Goal of the exercise> In the listing below, find the line that contains "# ---- helpers" and the line that contains "of a camera". Quote both and every line between them, exactly, and nothing more.
◆ ◆ ◆
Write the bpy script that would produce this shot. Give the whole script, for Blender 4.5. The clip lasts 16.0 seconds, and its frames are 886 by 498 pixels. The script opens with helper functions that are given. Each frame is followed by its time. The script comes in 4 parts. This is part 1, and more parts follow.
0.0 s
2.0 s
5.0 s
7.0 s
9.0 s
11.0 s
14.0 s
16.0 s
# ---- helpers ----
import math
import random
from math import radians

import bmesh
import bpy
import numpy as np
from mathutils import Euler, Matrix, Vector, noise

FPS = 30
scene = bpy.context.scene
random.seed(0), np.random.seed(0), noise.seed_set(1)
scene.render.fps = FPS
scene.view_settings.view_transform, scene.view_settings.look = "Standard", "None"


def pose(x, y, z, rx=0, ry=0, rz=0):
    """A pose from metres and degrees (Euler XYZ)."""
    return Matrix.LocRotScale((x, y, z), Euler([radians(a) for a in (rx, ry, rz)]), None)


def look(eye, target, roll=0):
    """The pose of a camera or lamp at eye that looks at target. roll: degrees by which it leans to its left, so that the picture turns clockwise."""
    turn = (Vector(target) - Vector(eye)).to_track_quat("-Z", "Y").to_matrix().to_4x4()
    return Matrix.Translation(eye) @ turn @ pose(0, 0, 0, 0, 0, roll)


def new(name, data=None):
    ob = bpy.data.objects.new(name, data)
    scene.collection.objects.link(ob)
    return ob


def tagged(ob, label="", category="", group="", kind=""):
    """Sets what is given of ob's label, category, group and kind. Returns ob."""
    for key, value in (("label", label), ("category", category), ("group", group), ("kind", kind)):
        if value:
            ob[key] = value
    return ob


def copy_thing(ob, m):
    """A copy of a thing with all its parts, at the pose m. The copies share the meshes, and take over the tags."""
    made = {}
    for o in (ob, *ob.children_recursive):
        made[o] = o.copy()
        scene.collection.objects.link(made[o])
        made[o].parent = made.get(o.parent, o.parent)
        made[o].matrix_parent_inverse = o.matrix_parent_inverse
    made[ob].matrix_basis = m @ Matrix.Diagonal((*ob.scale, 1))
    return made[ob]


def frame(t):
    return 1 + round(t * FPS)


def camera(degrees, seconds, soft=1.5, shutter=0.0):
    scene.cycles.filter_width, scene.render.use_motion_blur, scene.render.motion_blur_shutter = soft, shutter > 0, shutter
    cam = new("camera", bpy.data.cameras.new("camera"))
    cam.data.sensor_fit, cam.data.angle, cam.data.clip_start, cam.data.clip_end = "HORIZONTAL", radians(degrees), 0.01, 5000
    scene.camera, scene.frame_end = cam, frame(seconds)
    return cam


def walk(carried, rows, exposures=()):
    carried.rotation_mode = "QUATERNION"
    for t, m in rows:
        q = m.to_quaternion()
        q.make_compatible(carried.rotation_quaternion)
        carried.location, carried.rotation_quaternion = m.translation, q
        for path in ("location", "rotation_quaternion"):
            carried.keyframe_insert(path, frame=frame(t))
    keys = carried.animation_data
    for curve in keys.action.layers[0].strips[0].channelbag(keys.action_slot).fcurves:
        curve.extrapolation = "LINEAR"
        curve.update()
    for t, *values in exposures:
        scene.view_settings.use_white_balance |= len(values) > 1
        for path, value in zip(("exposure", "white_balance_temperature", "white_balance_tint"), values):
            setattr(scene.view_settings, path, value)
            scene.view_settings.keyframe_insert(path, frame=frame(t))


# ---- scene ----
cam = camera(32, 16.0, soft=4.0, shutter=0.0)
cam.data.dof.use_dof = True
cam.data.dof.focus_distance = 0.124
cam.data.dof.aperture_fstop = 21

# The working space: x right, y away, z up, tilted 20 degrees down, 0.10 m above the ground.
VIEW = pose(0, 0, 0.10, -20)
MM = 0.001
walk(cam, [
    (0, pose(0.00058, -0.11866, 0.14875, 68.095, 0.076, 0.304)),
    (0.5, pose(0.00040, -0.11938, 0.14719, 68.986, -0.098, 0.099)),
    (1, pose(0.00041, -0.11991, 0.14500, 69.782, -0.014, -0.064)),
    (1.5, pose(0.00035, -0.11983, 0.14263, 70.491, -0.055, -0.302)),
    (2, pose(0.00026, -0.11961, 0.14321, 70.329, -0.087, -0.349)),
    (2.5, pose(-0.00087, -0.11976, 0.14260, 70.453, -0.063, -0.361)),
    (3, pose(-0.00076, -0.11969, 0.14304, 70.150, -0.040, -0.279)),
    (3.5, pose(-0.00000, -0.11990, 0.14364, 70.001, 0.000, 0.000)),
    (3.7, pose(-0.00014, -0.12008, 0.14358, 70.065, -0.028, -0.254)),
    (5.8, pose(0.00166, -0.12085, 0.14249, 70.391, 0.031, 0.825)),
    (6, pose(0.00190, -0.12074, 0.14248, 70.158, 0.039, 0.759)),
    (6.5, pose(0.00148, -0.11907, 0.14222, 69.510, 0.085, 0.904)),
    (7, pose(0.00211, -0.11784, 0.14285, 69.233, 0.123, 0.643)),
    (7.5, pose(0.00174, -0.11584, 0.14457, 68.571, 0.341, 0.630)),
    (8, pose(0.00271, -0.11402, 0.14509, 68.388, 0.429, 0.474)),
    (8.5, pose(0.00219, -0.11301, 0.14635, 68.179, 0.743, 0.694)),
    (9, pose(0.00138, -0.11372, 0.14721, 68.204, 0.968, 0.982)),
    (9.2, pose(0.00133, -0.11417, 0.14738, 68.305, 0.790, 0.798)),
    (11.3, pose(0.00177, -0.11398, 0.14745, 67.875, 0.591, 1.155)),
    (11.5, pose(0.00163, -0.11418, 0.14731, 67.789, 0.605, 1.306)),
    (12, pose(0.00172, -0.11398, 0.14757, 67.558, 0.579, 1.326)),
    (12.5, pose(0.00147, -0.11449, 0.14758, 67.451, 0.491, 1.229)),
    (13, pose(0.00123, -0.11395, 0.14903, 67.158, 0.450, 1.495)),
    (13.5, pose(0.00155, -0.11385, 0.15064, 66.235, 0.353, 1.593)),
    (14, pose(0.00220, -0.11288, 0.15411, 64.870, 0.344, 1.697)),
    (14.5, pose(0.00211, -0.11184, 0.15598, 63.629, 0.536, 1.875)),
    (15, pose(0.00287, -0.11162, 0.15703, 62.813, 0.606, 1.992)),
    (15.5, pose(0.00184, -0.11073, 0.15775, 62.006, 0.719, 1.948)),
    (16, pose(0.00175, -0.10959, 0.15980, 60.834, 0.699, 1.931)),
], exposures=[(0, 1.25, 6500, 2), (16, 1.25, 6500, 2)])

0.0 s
◆ ◆ ◆
Result below>
# ---- helpers ----
import math
import random
from math import radians

import bmesh
import bpy
import numpy as np
from mathutils import Euler, Matrix, Vector, noise

FPS = 30
scene = bpy.context.scene
random.seed(0), np.random.seed(0), noise.seed_set(1)
scene.render.fps = FPS
scene.view_settings.view_transform, scene.view_settings.look = "Standard", "None"


def pose(x, y, z, rx=0, ry=0, rz=0):
    """A pose from metres and degrees (Euler XYZ)."""
    return Matrix.LocRotScale((x, y, z), Euler([radians(a) for a in (rx, ry, rz)]), None)


def look(eye, target, roll=0):
    """The pose of a camera or lamp at eye that looks at target. roll: degrees by which it leans to its left, so that the picture turns clockwise."""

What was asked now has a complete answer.